Two members of the U.S. House of Representatives from Florida said Thursday they will introduce a bill that would require federal officials to inform Congress, state and local authorities and the public if an election-related computer system is hacked.
The measure, from Democrat Stephanie Murphy and Republican Michael Waltz, comes as a response to federal authorities’ refusal to publicly name the two Florida counties where voter registration databases were successfully breached by Russian military intelligence hackers during the 2016 presidential election.
Under the bill, text of which has not yet been released, federal law enforcement and cybersecurity authorities who detect unlawful access of election systems would be required to “promptly” notify the relevant state and local officials, as well as members of Congress representing the targeted jurisdiction. In turn, state and local officials would be obligated to notify any potentially affected voters.
“It is unacceptable that the Russians know which systems were hacked and not the Americans affected,” Murphy said in a press release. “When federal officials determine unauthorized users gain access to an elections system, local officials and the public have a right to know so they can respond.”
Murphy and Waltz know which counties had their voter files penetrated by a Russian spearphishing effort in 2016. The pair, along with the rest of Florida’s congressional delegation, received a classified briefing from the FBI last week, but were not authorized to share what they learned at the meeting. Florida Gov. Ron DeSantis was also briefed last week, and said he was asked to sign a nondisclosure agreement, which he called “unusual.”
The Florida hacking was publicly disclosed for the first time on April 18 in the report by Special Counsel Robert Mueller, who investigated foreign interference in the 2016 election. The breaches of the county voter databases were under a separate investigation by the FBI. One of the counties has been reported as Washington County, a 25,000-person jurisdiction on the Florida panhandle. The other remains unknown.
“The FBI’s notification protocol is inadequate and unacceptable,” Waltz said in the press release Thursday. “If we are going to have any success securing our elections, we need to know immediately whether or not an elections system has been compromised — and most importantly, the voters need to know too.”
The notification requirements in Murphy and Waltz’s bill may be redundant. Speaking on background, an official with the Department of Homeland Security’s Cybersecurity and Infrastructure Security Agency said that when it becomes aware of a potential intrusion on a network, it notifies the owner or operator and offers its technical support and expertise. The agency also shares anonymized information with its partners to help prevent similar attacks.

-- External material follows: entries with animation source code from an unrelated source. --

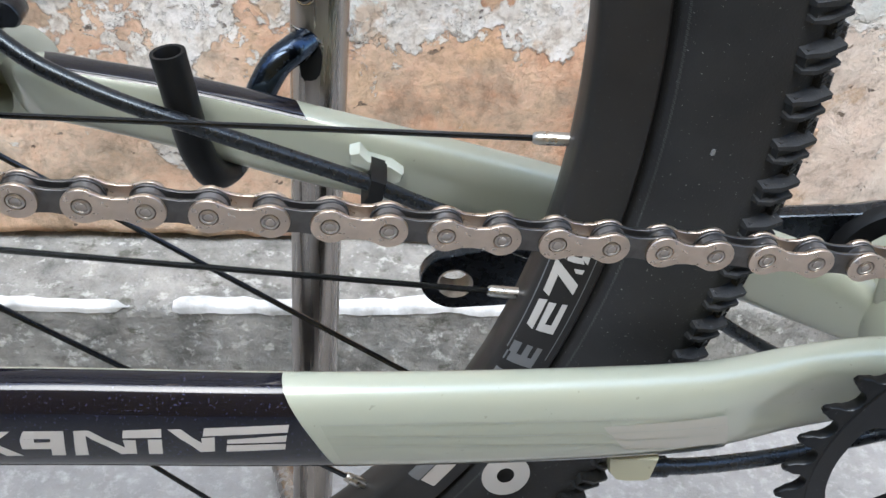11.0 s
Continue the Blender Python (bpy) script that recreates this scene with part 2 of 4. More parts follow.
GREY_FILM = Mat("grey_olive_film", 0.3, 0.1, 0.7).color((0.25, 0.255, 0.235)).m
STICKER_BLACK = black("sticker_black", 0.02, 0.4, 0.0)
DARK_FILM = painted("dark_film", (0.09, 0.10, 0.10), 0.35, 0.0)
# film over the frame green, a tenth darker: the shadow is in the colour
FILM_SHADED = painted("clear_film_in_shadow_green", (0.36, 0.388, 0.305), 0.33, 0.2, 0.15)
FILM_LINE = Mat("film_edge", 0.5).color((0.34, 0.36, 0.31)).m
GREY_SILVER = Mat("grey_silver_print", 0.45, 0.4).color((0.25, 0.25, 0.25)).m
LETTER_WHITE = Mat("letter_white", 0.5).color((0.52, 0.52, 0.51)).m
RUBBER_LINE = black("bead_rubber", 0.05, 0.7, 0.2, 0.3)
NIPPLE = metal("nipple_silver", (0.6, 0.59, 0.56), 0.3, 0.0)
TAN_PLASTIC = painted("beige_plastic", (0.36, 0.355, 0.24), 0.45)
POLE = Mat("worn_steel_tube", 0.24, 1.0)
POLE.color(POLE.ramp(POLE.noise(26, 5, 0.6, (3, 3, 0.25)), [(0.3, (0.30, 0.27, 0.24)), (0.7, (0.46, 0.43, 0.40))]))
POLE.rough(POLE.grey(POLE.noise(60, 4, 0.5, (4, 4, 0.15)), 0.16, 0.36))
POLE = POLE.m
CLIP_GREEN = painted("pale_green_plastic", (0.50, 0.54, 0.46), 0.4, 0.1)
# flat black in place of the shade inside openings that aren't cut
HOLE_SHADE = black("painted_hole_shade", 0.006, 0.7)
FOOT_RUBBER = black("grey_rubber", 0.018, 0.5)
CALIPER = black("black_anodised_caliper", 0.008, 0.24, 0.0, 0.05, 0.7, (0.95, 1.0, 1.15), (0.8, 0.9, 1.0))
NUT = Mat("bright_nut_steel", 0.3, 0.85).color((0.86, 0.90, 0.95)).m
ROTOR = Mat("ground_rotor_steel", 0.4, 1.0).color((0.36, 0.36, 0.35)).m

# ---------------------------------------------------------------- building helpers
ORIGIN = {}


def at_mm(x, y, z):
    return Vector((x / 1000, y / 1000, z / 1000 + BBZ))


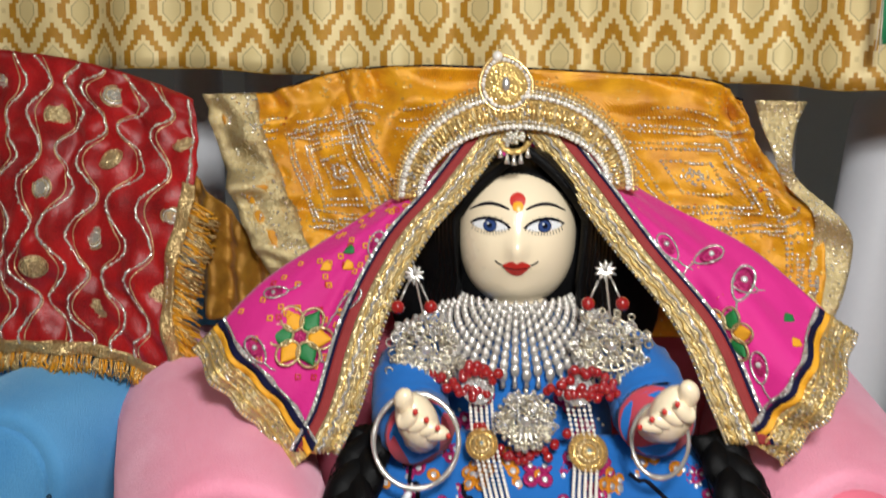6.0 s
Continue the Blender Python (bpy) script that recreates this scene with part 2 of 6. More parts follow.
class Heap:
    """Gathers small shapes into one mesh."""

    def __init__(self, *mats):
        self.v, self.f, self.i, self.mats = [], [], [], list(mats)

    def add(self, shape, m=None, mat=0):
        vs, fs = shape
        k = len(self.v)
        self.v += [m @ Vector(v) for v in vs] if m is not None else [Vector(v) for v in vs]
        self.f += [tuple(a + k for a in f) for f in fs]
        self.i += [mat] * len(fs)
        return self

    def mesh(self, name, smooth=True):
        return mesh_of(name, self.v, self.f, self.mats, self.i, smooth)

    def part(self, name, parent=None, label="", smooth=True):
        return put(name, self.mesh(name, smooth), parent, label)


def part(name, shape, mat, parent=None, label="", smooth=True):
    return put(name, mesh_of(name, shape[0], shape[1], [mat], None, smooth), parent, label)


def rings_shape(rings, close=True, caps=True):
    """Skins a row of equal rings of points."""
    n = len(rings[0])
    v = [Vector(p) for r in rings for p in r]
    f = []
    for k in range(len(rings) - 1):
        for j in range(n if close else n - 1):
            a, b = k * n + j, k * n + (j + 1) % n
            f.append((a, b, b + n, a + n))
    if caps and close:
        f.append(tuple(reversed(range(n))))
        f.append(tuple(range((len(rings) - 1) * n, len(rings) * n)))
    return v, f


def lathe(profile, n=24, axis="z"):
    rings = []
    for r, h in profile:
        rings.append([(r * math.cos(2 * math.pi * j / n), r * math.sin(2 * math.pi * j / n), h) for j in range(n)])
    return rings_shape(rings)


def ball(n=10, k=6, r=1.0):
    return lathe([(max(0.02, math.sin(math.pi * i / k)) * r, -math.cos(math.pi * i / k) * r) for i in range(k + 1)], n)


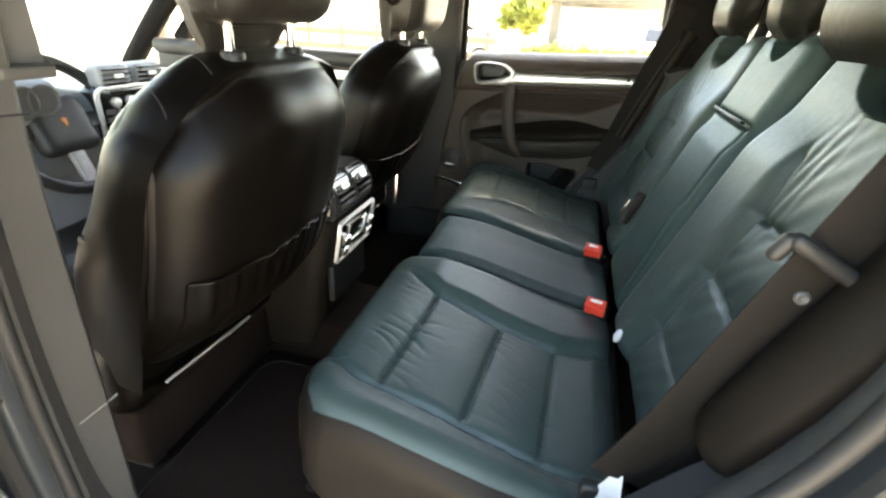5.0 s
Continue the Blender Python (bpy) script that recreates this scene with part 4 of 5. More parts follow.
def rear_headrest(y, w, posts=True):
    hr = thing("rear_head_restraint", "black leather rear head restraint on chrome posts", "headrest", group="rear head restraints")
    half = (0.072, w, 0.126 if w > 0.15 else 0.090)
    H = pose(0.935 if w > 0.15 else 0.962, y, 1.425 if w > 0.15 else 1.410, 0, 9, 0)

    def shape(a, q):
        q = q.copy()
        t = a[:, 2]
        q[:, 1] *= 1 - 0.12 * smooth(t) ** 1.5 - 0.16 * smooth(-t - 0.1)
        q[:, 0] += 0.014 * smooth(t) + 0.014 * a[:, 1] ** 2 * (a[:, 0] < 0) - 0.012 * (1 - t * t) * (a[:, 0] < 0)
        q[:, 2] -= 0.016 * a[:, 1] ** 2 * (t > 0)
        # the face pad hangs lower than the rear of the shell
        q[:, 2] -= (0.050 * smooth((0.1 - a[:, 0]) / 0.8) - 0.014) * smooth((0.2 - t) / 1.0)
        return q

    cu = part("cushion", moved(rbox((0, 0, 0), half, 0.048, (14, 28, 28), shape), H), LEATHER_REAR_HEAD, hr)
    for s in (-1, 1):
        part("post", tube([(0.975, y + 0.50 * w * s, 1.27), (0.985, y + 0.50 * w * s, 1.37)], 0.0055, 10), CHROME, hr, "chrome post")
        part("side_seam", moved(tube(on_box([(-0.35, s, z) for z in np.linspace(-0.8, 0.75, 16)], half, 0.048, shape), 0.0014, 5), H), GLOSS_BLACK, cu)
    return hr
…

The Government Coordinating Council for elections systems also has established protocols for sharing information on threats and attacks. But details that would identify a victim are not shared without consent, in order to avoid discouraging organizations from voluntarily sharing information with CISA in the future, the official said.
FBI officials have said that naming the counties publicly could jeopardize their sources and methods of investigating cyberattacks. Murphy and Waltz’s offices said the bill features a “narrow exception” to alerting the public about an attempt to hack elections systems if doing so would undermine law enforcement or intelligence.